Richard Yu wirkt aufgebracht, aggressiver als sonst. Der eigentlich sonst immer lustig aufgelegte Smartphone-Nerd, der scheinbar fast zufällig CEO der Mobile Divison Huaweis ist, steht auf einer Bühne und gibt sich kämpferisch für das Jahr 2020. Seine Firma sei ready. Mit den Partnern. Mit den Kunden.
Ein erster Werbeclip soll das klarmachen. Die App Gallery wird erneut angepriesen. Sie «redefiniere unsere Welt fundamental». Vision und Innovation treffen da aufeinander heisst es. «This is where it starts. Together.»

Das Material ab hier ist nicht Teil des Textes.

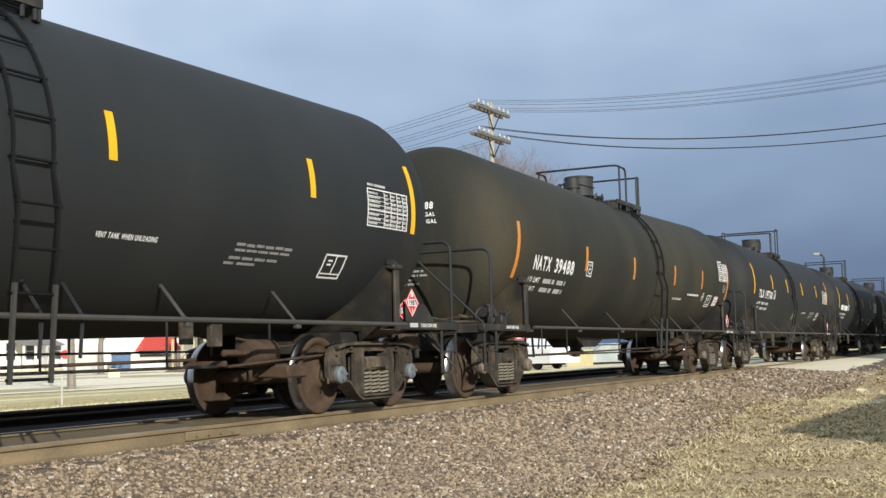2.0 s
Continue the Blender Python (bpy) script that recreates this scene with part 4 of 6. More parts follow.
    part("sill_stencil", flat_text("2 INCH HF COMP SHOES", 0.044, pose(-7.47, -1.466, 1.025), 0.62), w, car, "", smooth=0)
    part("sill_stencil", flat_text("2 INCH HF COMP SHOES", 0.044, pose(7.55, -1.466, 1.025), 0.56), w, car, "", smooth=0)
    m = Mesh()
    m.box(7.03, 7.24, -1.468, -1.46, 1.02, 1.075)
    part("sill_plate", m, M["grey_white"], car)
    placard(car, pose(7.2 - dx, -1.48, 1.33))
    m = Mesh()
    m.box(7.06 - dx, 7.34 - dx, -1.468, -1.45, 1.09, 1.34, 0.004)
    m.box(7.17 - dx, 7.23 - dx, -1.45, -1.36, 1.05, 1.35, 0.004)
    part("placard_holder", m, M["frame"], car)
    placard(car, pose(-8.48, -0.17, 1.33, 0, 0, -90))
    m = Mesh()
    m.box(-8.47, -8.455, -0.31, -0.03, 1.08, 1.32, 0.004)
    part("placard_holder", m, M["frame"], car)


templates = {False: make_car(False), True: make_car(True)}
used = set()
cars = []
for i, c in enumerate(CARS):
    turned_round = c["kind"] != 1
    if turned_round in used:
        car = copy_thing(templates[turned_round], Matrix())
    else:
        car = templates[turned_round]
        used.add(turned_round)
    cars.append(car)
blue_wheels = None
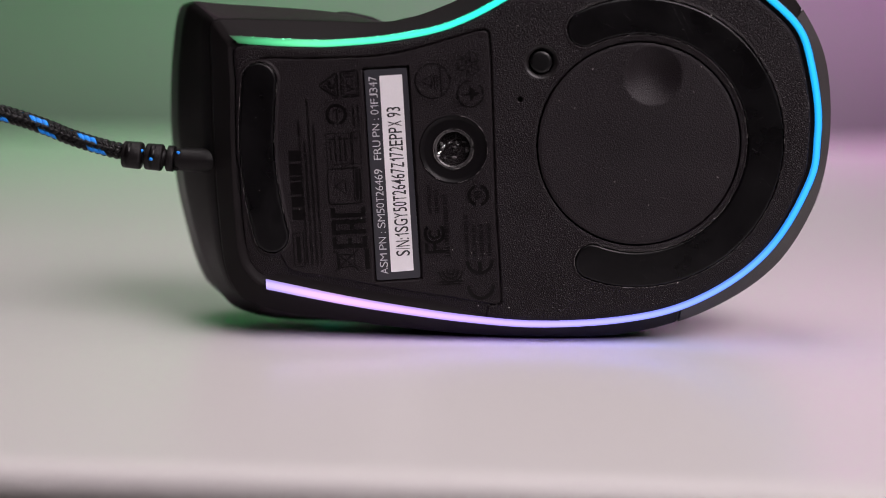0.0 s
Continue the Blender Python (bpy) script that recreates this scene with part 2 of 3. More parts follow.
rings = [spline(ring, STEPS, True) for ring in (UNDERSIDE_RING, LIP_RING, WIDEST_RING, TOP_RING)]
# the chamfer starts right beside the light strip
fine_run = np.linspace(0, 1, 12000)
beside = line + across * (half_width[:, None] + 0.06)
beside = np.stack([np.interp(fine_run, along, beside[:, k]) for k in range(2)], 1)
for k, p in enumerate(rings[0]):
    near = int(np.argmin(np.linalg.norm(beside - p, axis=1)))
    rings[0][k] = p + (beside[near] - p) * min(max((p[0] + 39) / 5, 0), 1)
middle = np.array((10.0, 32.0))
# the nose is widest towards the top of the mouse
nose = np.clip((-43.0 - rings[2][:, :1]) / 6, 0, 1)
rings[3] = rings[3] + nose * (np.array((0.0, 61.0)) + (rings[2] - np.array((0.0, 61.0))) * 1.0395 - rings[3])
rings[2] = rings[2] + nose * np.array((1.5, 0.0))
rings.append(middle + (rings[3] - middle) * 0.84)
rings.append(middle + (rings[3] - middle) * 0.50)
depths = [*RINGS, 36.0, 41.0]


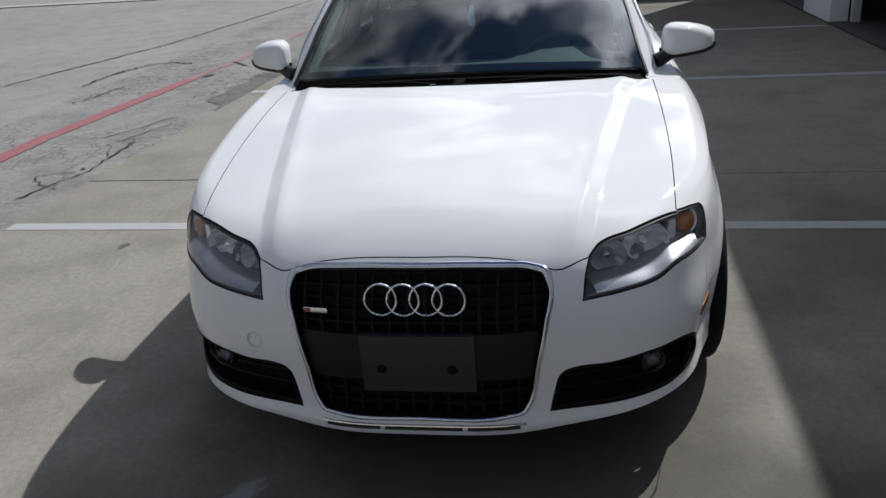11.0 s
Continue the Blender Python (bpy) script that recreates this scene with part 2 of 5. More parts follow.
def worn_paint(name, paint, under, wear=0.5, rough=0.7):
    """Road paint, worn through in patches to the ground below."""
    m = bpy.data.materials.new(name)
    n, l, b = nodes_of(m)
    geo = n.new("ShaderNodeNewGeometry").outputs["Position"]
    patchy, fine = noise_node(n, l, geo, 3.0, 6, 0.65), noise_node(n, l, geo, 60.0, 4, 0.6)
    add = n.new("ShaderNodeMath")
    add.operation = "ADD"
    l.new(ranged(n, l, patchy, 0.2, 0.8, 0, 1), add.inputs[0])
    l.new(ranged(n, l, fine, 0.2, 0.8, 0, 0.6), add.inputs[1])
    fac = ranged(n, l, add.outputs[0], 0.8 + (1 - wear) * 0.6, 1.1 + (1 - wear) * 0.6, 0, 1)
    c = mixed(n, l, ranged(n, l, fine, 0.3, 0.7, 0, 0.25), paint, tuple(k * 0.75 for k in paint))
    l.new(mixed(n, l, fac, c, under), b.inputs["Base Color"])
    b.inputs["Roughness"].default_value = rough
    return m


# Nose: oil plus painted shade; next two deepen the building's shade; wall foot: grime.
CONCRETE = ground_material("old_concrete", (0.220, 0.205, 0.174), (0.120, 0.110, 0.088), (0.270, 0.254, 0.219), stain=0.75, grain=150, mottle=0.45, bump=0.32, random_tone=0.10, speck=0.4, oil_and_shade=(((2.3, 0.2, 0.0), 0.6, 1.7, 0.80, 1.3, 0.7), ((0.4, 2.25, 0.0), 0.5, 1.4, 0.62, 1.3, 0.6), ((-8.6, 2.6, 0.0), 1.2, 3.6, 0.55, 1.3, 0.7),
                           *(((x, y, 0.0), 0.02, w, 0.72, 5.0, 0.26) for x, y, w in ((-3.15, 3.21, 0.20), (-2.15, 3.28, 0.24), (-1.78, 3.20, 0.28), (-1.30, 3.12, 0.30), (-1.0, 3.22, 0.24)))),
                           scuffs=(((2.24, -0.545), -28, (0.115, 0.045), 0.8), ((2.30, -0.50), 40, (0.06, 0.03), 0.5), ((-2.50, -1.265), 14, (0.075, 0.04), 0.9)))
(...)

Danach geht es Schlag auf Schlag. Richard Yus Gesicht heitert sich auf. Er spricht über das, worüber er gerne spricht: Smartphones. Das P40 ist seit heute Realität. Es soll die Fotografie auf ein neues Level heben. Dafür sorge das Leica Triple Camera Setup hinten und die 32 Megapixel-Linse vorne.
Silber. Ohne Worte
Richard Yu dreht das Phone um. Ein grauer Schimmer. Das P40 wechselt die Farbe von weiss zu hellgrau zu dunkelgrau zu blaugrau. Die Rückseite besteht aus Keramik, was dem Phone eine gewisse Wärme gibt. Es fühlt sich sonst genau so an, wie das P30 Pro. Generell, das Phone fühlt sich an, wie ein alter Kollege. Wie das P30 Pro. Es ist schlank, die obere und untere Kante sind abgeflacht und so wird das Phone griffig.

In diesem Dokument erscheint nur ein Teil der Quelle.